LONE TREE, Colo., July 6, 2017 /PRNewswire/ -- Zynex (OTCQB: ZYXI), an innovative medical technology company specializing in the manufacture and sale of non-invasive medical devices for pain management, stroke rehabilitation, neurodiagnostic equipment, cardiac and blood volume monitoring, announces today that it has paid off the entire remaining loan balance to Triumph Healthcare Finance.
Thomas Sandgaard, CEO commented: "We owed Triumph $2.2 million at the end of the first quarter and improvements in our billing and collection efforts have enabled us to pay off the loan balance entirely during the second quarter. This is a huge win for the company, as we defaulted on this agreement in 2014 and have been in a forbearance agreement since then which has been a huge constraint on our operating flexibility. All of the funds used to pay off the loan were a result of cash generated from the operations of the company. Our orders were up 7% in the second quarter compared to the first quarter. As a result of the improved operating performance, we now estimate our second quarter results will exceed our previous estimate.
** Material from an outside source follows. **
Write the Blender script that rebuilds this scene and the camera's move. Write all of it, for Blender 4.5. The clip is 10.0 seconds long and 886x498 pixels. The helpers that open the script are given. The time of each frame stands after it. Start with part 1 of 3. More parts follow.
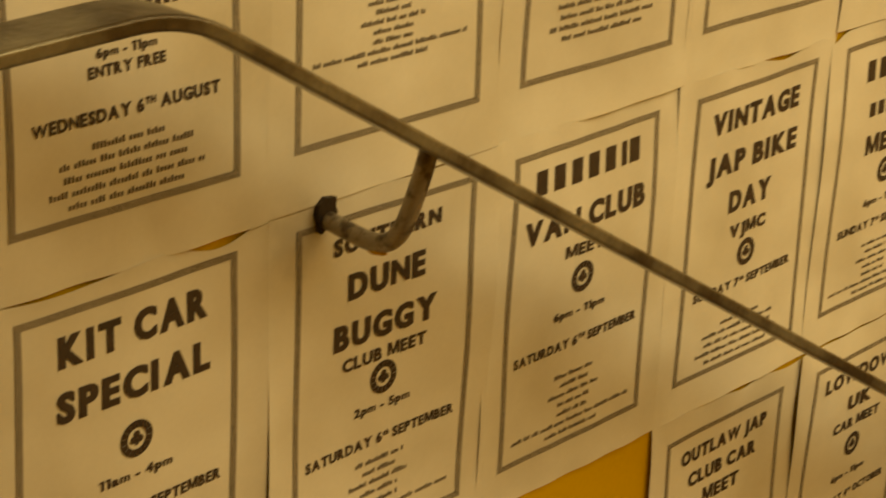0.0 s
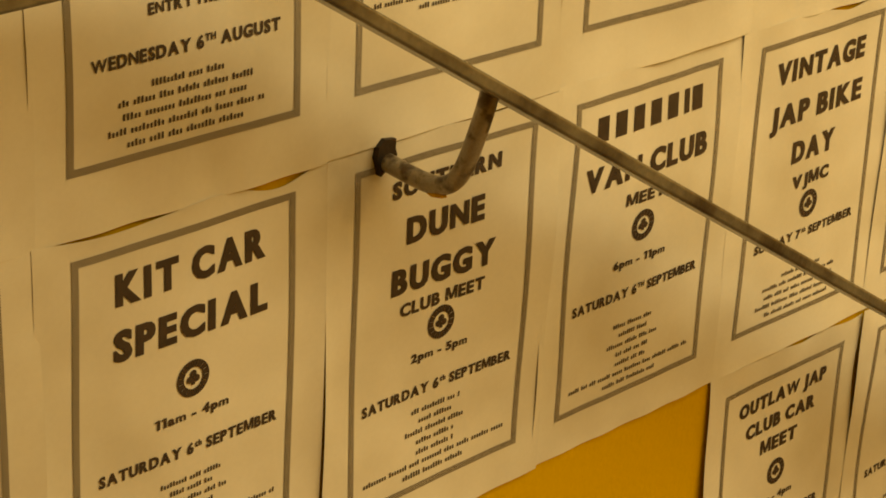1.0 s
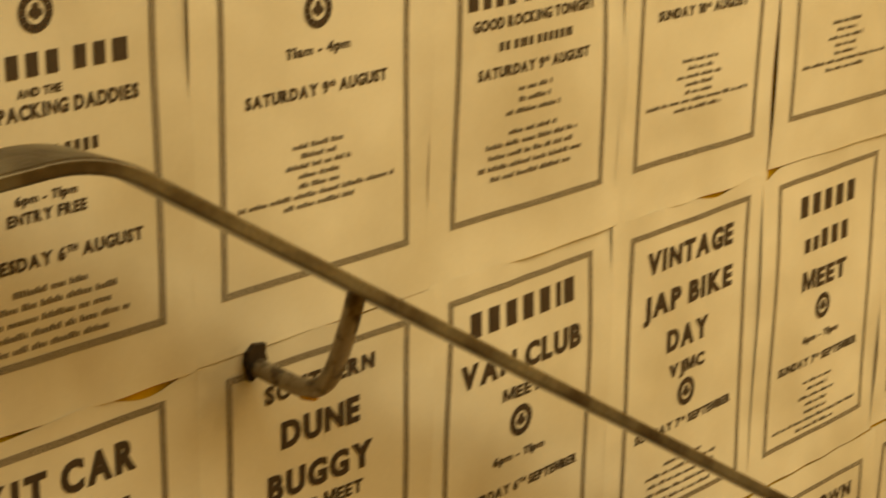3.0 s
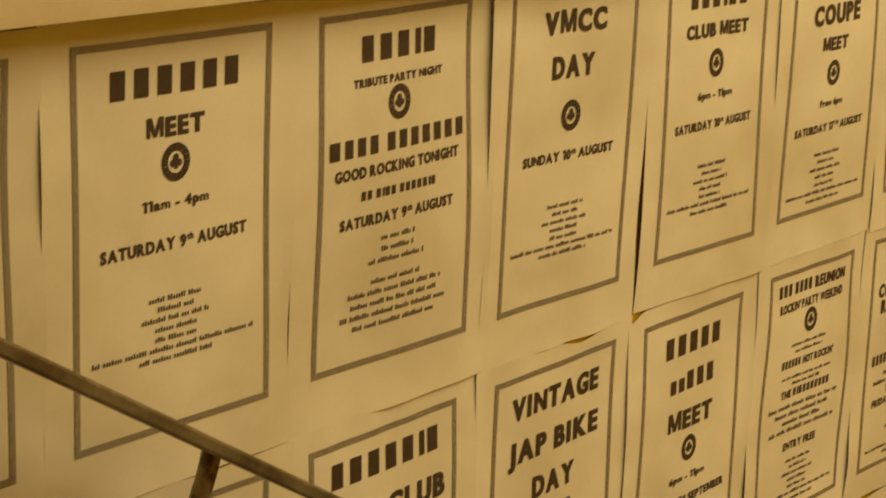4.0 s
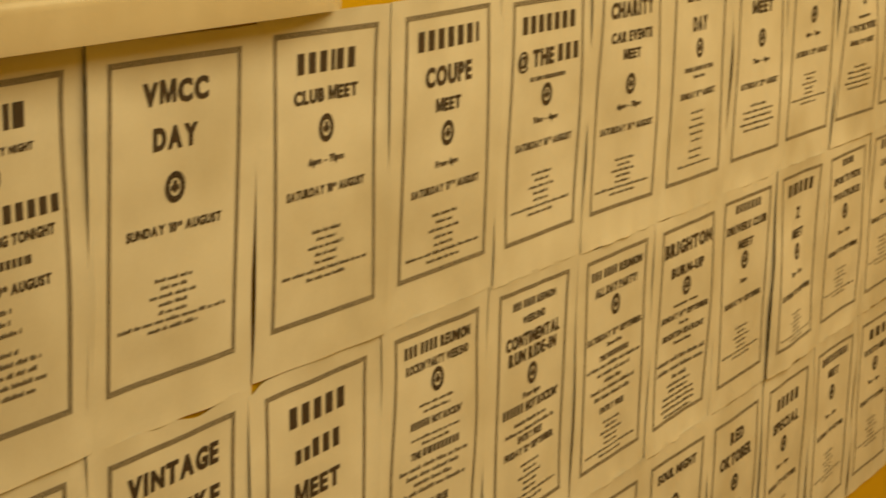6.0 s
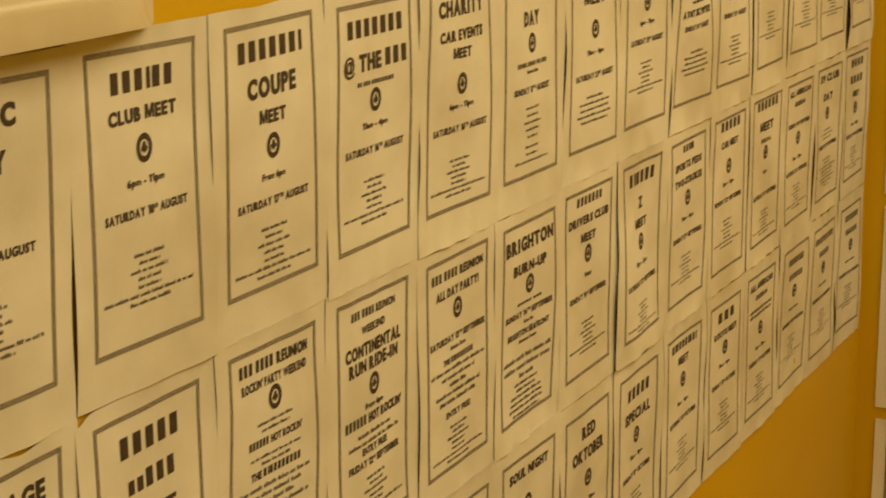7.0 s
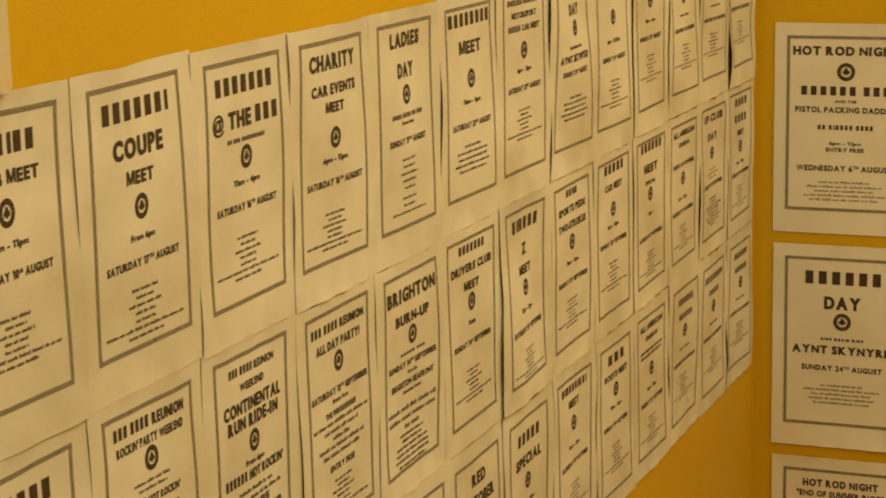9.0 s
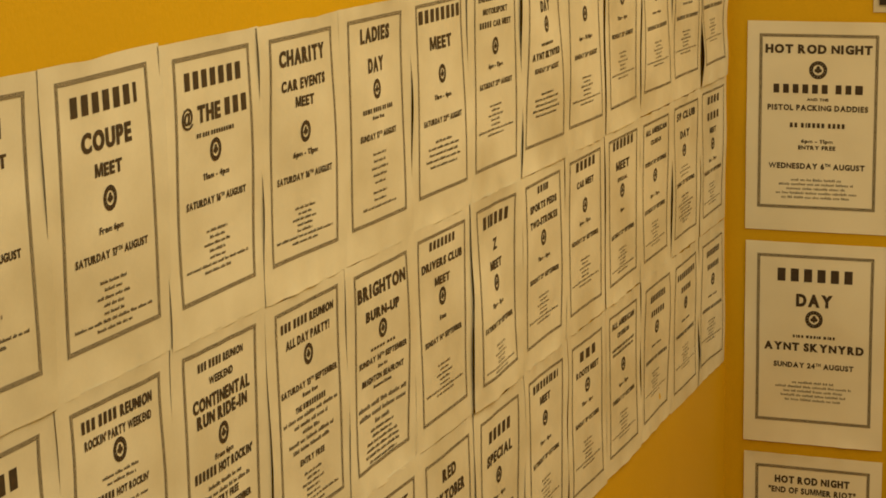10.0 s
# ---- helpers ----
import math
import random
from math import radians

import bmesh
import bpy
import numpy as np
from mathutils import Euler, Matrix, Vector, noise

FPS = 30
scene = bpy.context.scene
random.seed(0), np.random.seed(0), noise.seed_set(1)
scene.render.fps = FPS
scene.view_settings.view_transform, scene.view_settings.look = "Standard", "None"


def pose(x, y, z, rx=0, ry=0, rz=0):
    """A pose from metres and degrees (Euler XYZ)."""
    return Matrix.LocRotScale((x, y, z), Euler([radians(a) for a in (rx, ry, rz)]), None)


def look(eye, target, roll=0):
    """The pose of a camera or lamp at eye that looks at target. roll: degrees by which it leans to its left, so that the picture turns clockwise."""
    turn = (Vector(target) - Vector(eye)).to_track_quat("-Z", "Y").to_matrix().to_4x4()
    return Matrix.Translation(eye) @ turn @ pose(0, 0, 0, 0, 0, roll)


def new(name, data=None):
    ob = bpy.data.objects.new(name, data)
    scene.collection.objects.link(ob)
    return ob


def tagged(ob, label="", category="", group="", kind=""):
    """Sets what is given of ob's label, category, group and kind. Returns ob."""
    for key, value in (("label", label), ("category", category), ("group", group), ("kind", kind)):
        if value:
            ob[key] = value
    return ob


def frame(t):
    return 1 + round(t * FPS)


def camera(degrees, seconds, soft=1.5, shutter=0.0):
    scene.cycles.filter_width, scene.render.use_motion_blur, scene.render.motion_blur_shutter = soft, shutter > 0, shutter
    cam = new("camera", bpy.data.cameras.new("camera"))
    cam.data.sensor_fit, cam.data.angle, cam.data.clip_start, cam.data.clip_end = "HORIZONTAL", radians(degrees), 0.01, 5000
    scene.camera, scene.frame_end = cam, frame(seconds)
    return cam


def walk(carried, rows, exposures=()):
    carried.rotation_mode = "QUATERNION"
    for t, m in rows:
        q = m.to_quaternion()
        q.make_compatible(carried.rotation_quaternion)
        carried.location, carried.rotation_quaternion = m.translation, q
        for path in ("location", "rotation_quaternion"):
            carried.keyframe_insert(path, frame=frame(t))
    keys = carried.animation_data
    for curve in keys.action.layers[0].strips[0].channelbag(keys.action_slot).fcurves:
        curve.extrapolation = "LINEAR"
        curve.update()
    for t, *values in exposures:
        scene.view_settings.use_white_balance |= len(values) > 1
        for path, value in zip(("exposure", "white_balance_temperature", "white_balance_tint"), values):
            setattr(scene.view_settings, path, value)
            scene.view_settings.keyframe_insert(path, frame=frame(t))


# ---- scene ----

We are in the process of closing our second quarter books and will provide as update as soon as the results are available."
Zynex, founded in 1996, markets and sells its own design of electrotherapy medical devices used for pain management and rehabilitation; and the company's proprietary NeuroMove device designed to help recovery of stroke and spinal cord injury patients. Zynex is also developing a new blood volume monitor for use in hospitals and surgery centers. For additional information, please visit: Zynex.com.
Safe Harbor Statement
Certain statements in this release are "forward-looking" and as such are subject to numerous risks and uncertainties. Actual results may vary significantly from the results expressed or implied in such statements. Factors that could cause actual results to materially differ from forward-looking statements include, but are not limited to, the need to obtain additional capital or augment our liquidity in order to continue our business, the success of our international expansion efforts, our ability to engage additional sales representatives and their success, the need to obtain FDA clearance and CE marking of new products, the acceptance of new products as well as existing products by doctors and hospitals, larger competitors with greater financial resources, the need to keep pace with technological changes, our dependence on the reimbursement from insurance companies for products sold or rented to our customers, acceptance of our products by health insurance providers, our dependence on third party manufacturers to produce our goods on time and to our specifications, implementation of our sales strategy including a strong direct sales force, the uncertain outcome of pending material litigation, our ability to up-list to a larger exchange and other risks described in our filings with the Securities and Exchange Commission including the "Risk Factors" section of our Annual Report on Form 10-K for the year ended December 31, 2016 as well as Forms 10-Q, 8-K and 8-K/A, press releases and the Company's website.